■ WHAT IS BEING ASKED ■
Images do not belong in the copy. Retype all the entries below exactly.

■ Records with scene code ■
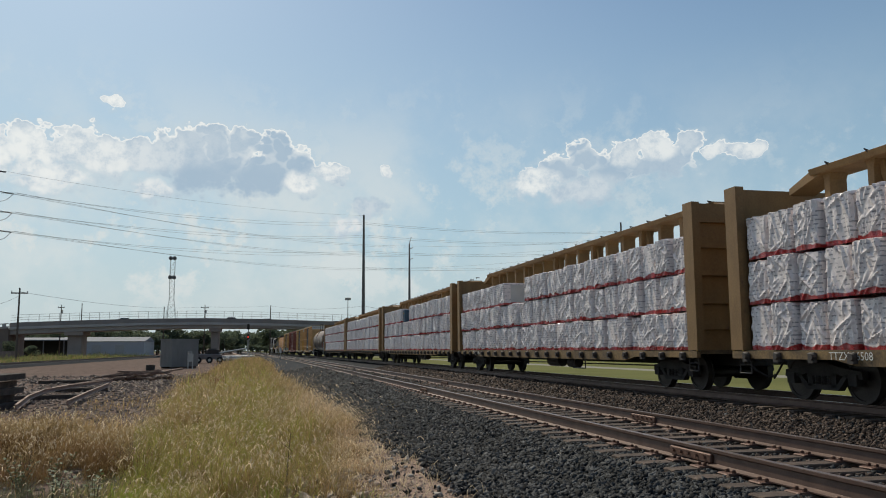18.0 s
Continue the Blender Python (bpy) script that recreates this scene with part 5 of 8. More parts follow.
for car, L in ((h4, 15.6), (h5, 15.7)):
    # violet company mark: four slanted blocks
    for k in range(4):
        y = -L + 4.0 - k * 0.44
        part("company_mark", Shape().loft([[(hs(3.16), y, 3.16), (hs(3.16), y - 0.26, 3.16), (hs(3.16) + 0.006, y - 0.26, 3.16), (hs(3.16) + 0.006, y, 3.16)], [(hs(3.4), y - 0.05, 3.4), (hs(3.4), y - 0.31, 3.4), (hs(3.4) + 0.006, y - 0.31, 3.4), (hs(3.4) + 0.006, y - 0.05, 3.4)], [(hs(3.66), y - 0.1, 3.66), (hs(3.66), y - 0.36, 3.66), (hs(3.66) + 0.006, y - 0.36, 3.66), (hs(3.66) + 0.006, y - 0.1, 3.66)]]), M["violet_paint"], car)
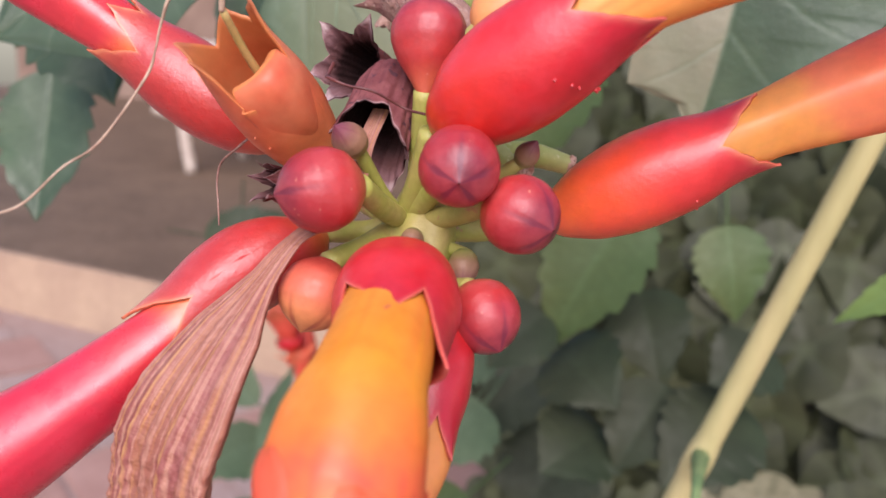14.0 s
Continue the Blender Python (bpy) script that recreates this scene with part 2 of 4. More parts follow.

■ RESULT OF THIS EXERCISE ■
18.0 s
Continue the Blender Python (bpy) script that recreates this scene with part 5 of 8. More parts follow.
for car, L in ((h4, 15.6), (h5, 15.7)):
    # violet company mark: four slanted blocks
    for k in range(4):
        y = -L + 4.0 - k * 0.44
        part("company_mark", Shape().loft([[(hs(3.16), y, 3.16), (hs(3.16), y - 0.26, 3.16), (hs(3.16) + 0.006, y - 0.26, 3.16), (hs(3.16) + 0.006, y, 3.16)], [(hs(3.4), y - 0.05, 3.4), (hs(3.4), y - 0.31, 3.4), (hs(3.4) + 0.006, y - 0.31, 3.4), (hs(3.4) + 0.006, y - 0.05, 3.4)], [(hs(3.66), y - 0.1, 3.66), (hs(3.66), y - 0.36, 3.66), (hs(3.66) + 0.006, y - 0.36, 3.66), (hs(3.66) + 0.006, y - 0.1, 3.66)]]), M["violet_paint"], car)
14.0 s
Continue the Blender Python (bpy) script that recreates this scene with part 2 of 4. More parts follow.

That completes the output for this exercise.